Redistribuídos os autos ao juízo federal os atos praticados perante a Justiça Estadual foram ratificados.

 

O MM. Juízo a quo extinguiu o processo, nos termos do inciso VI do artigo 485 do CPC, em relação a Vanderlei Hartgers e ao Condomínio Indiana, por falta de interesse processual. Julgou improcedente o pedido dos autores, com fulcro no artigo 487, inciso I, do CPC.

Quanto ao Condomínio Indiana, condenou a parte autora ao pagamento de honorários fixados em 5% do valor atualizado da causa, ressalvados os benefícios da assistência judiciária gratuita que lhe foram deferidos. Deixou de condenar a parte autora ao pagamento de honorários em favor de Vanderlei Hartgers.

Condenou, ainda, os requerentes ao pagamento de honorários fixados em 5% do valor atualizado da causa em favor de cada um dos demais réus, CEF, Marco Antonio Moraes Cauduro e Georgia Ouzo Oura Cauduro, ressalvados os benefícios da assistência judiciária gratuita que lhe foram deferidos (ID 302733322).

 

Apela a parte autora, aduzindo que houve o preenchimento dos requisitos do art. 183 da CF e art. 1.240 do Código Civil. Assevera que no plano de amortização adotado jamais teve qualquer vinculação com recursos públicos, o imóvel apenas foi utilizado como uma garantia, tendo agido a Apelada-CEF como uma instituição financeira qualquer, visando lucro na operação.

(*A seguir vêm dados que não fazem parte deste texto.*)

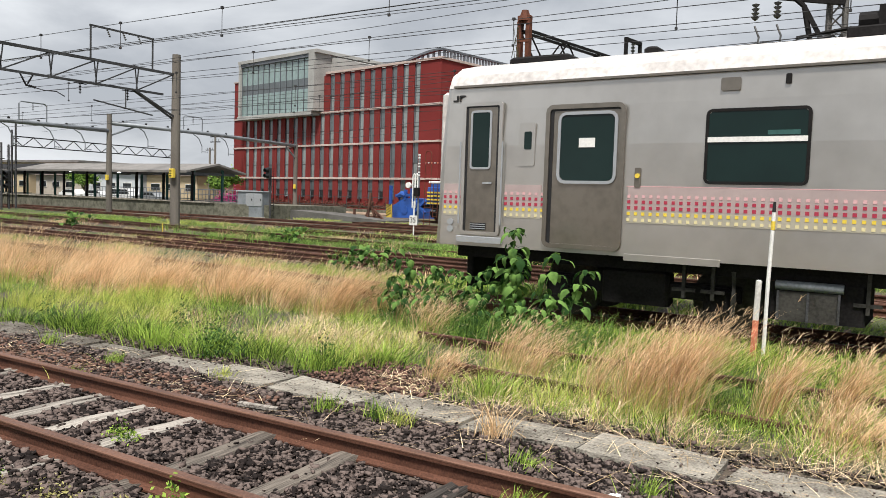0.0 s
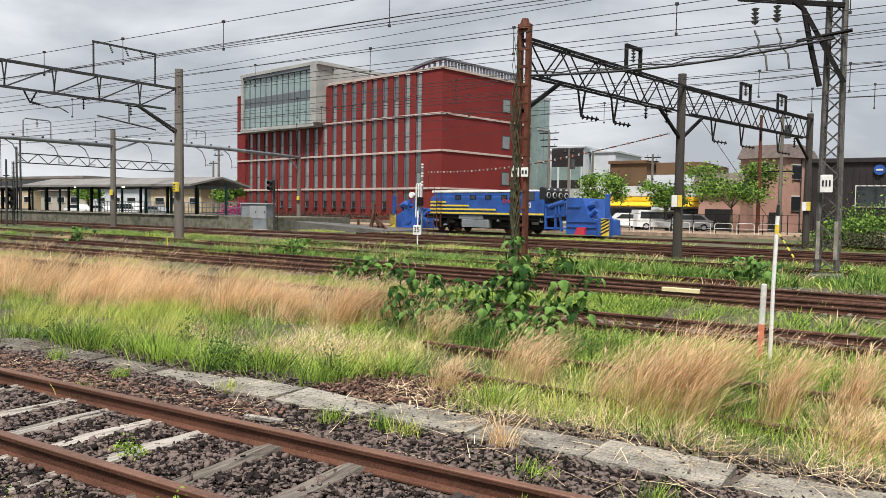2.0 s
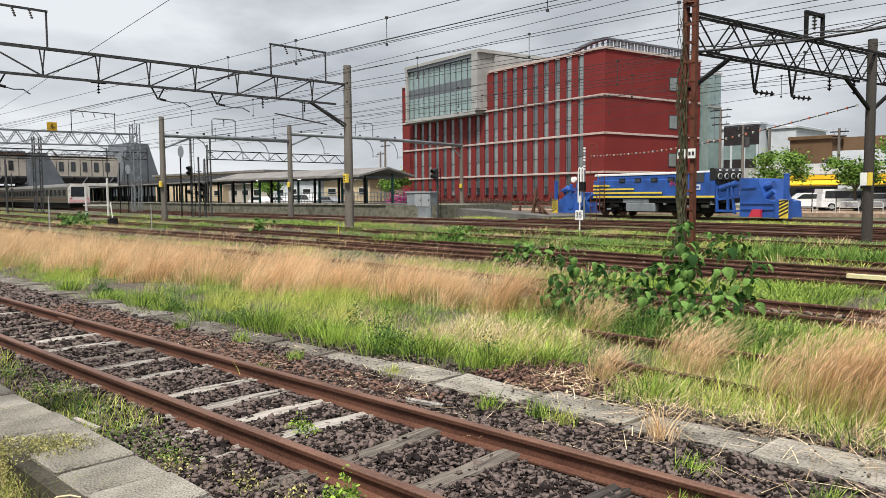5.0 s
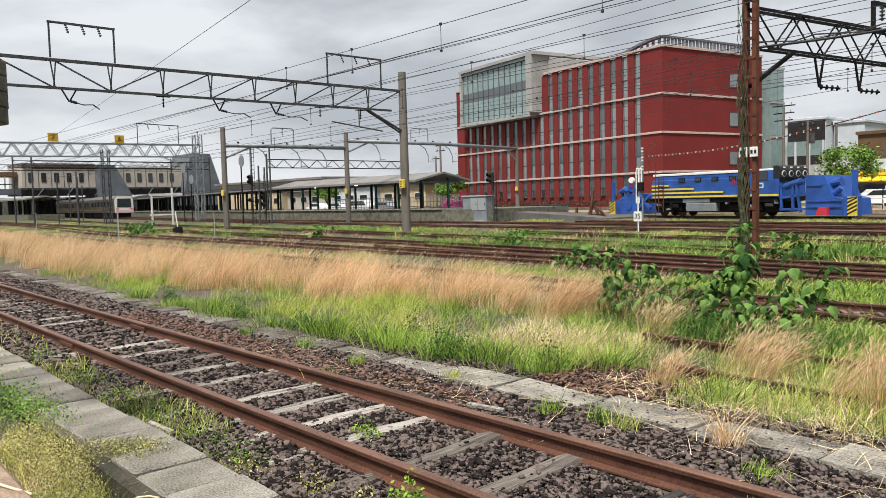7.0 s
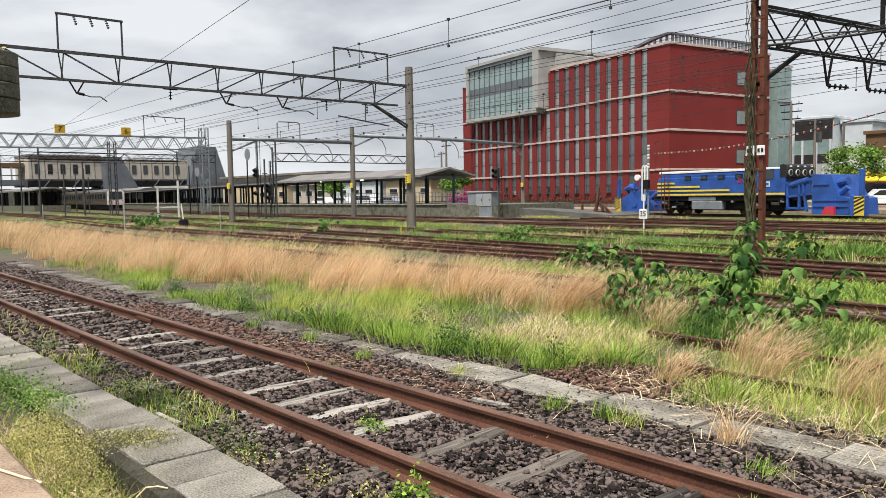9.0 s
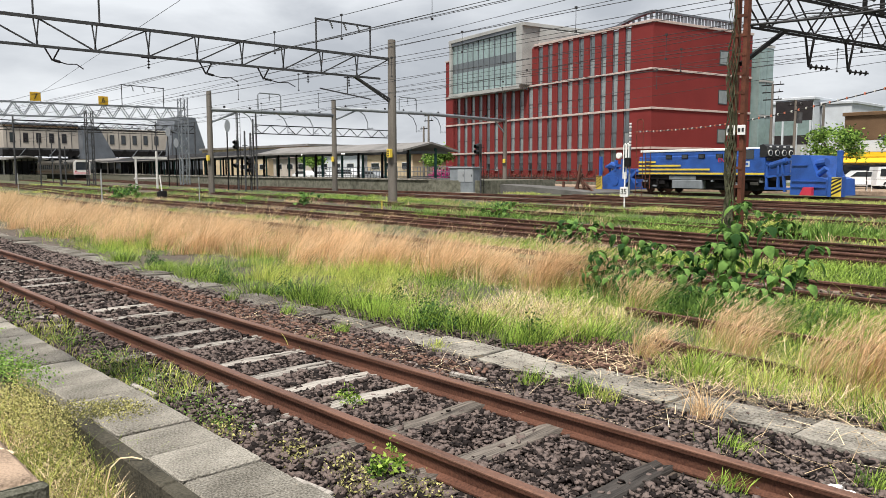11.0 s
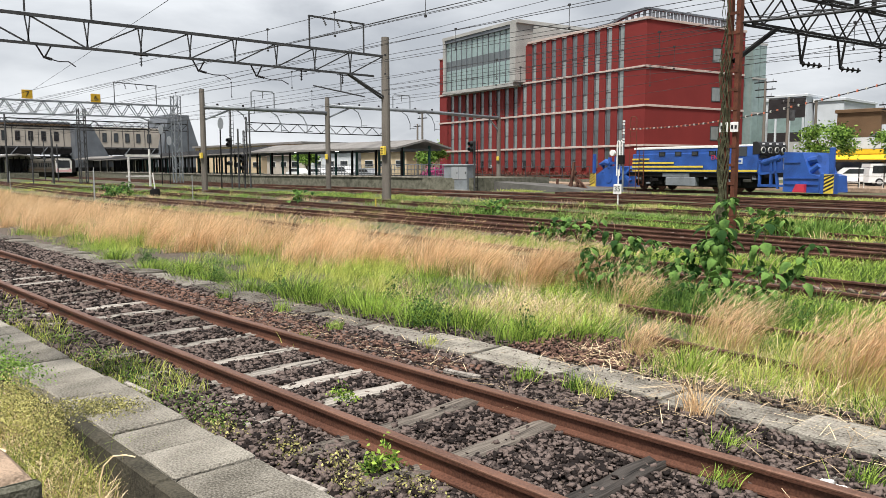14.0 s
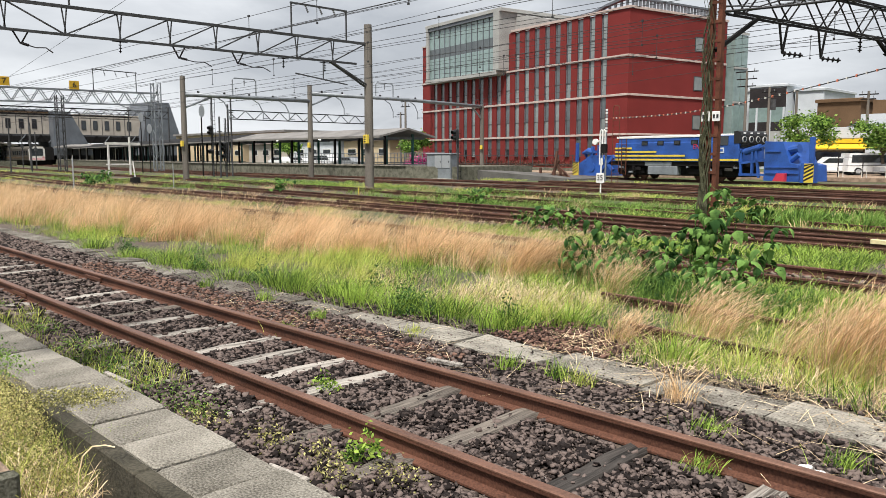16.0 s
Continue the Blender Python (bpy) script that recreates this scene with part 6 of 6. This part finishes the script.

Por fim, afirma que o Juízo a quo cometeu um equívoco ao confundir SFA com SFH e que apenas houve um empréstimo pessoal para antiga proprietária (ID 302733330).

 

Com contrarrazões da CEF, vieram os autos a esta E. Corte (ID 302733332).

 

É o relatório.

 

 


 PODER JUDICIÁRIO
Tribunal Regional Federal da 3ª Região
1ª Turma
 

APELAÇÃO CÍVEL (198) Nº 5024101-92.2021.4.03.6100

RELATOR: Gab. 03 - DES. FED. COTRIM GUIMARÃES

APELANTE: JULIO CESAR DE LIMA SUGUIYAMA, DAIANA ROSAR, S. S., J. S.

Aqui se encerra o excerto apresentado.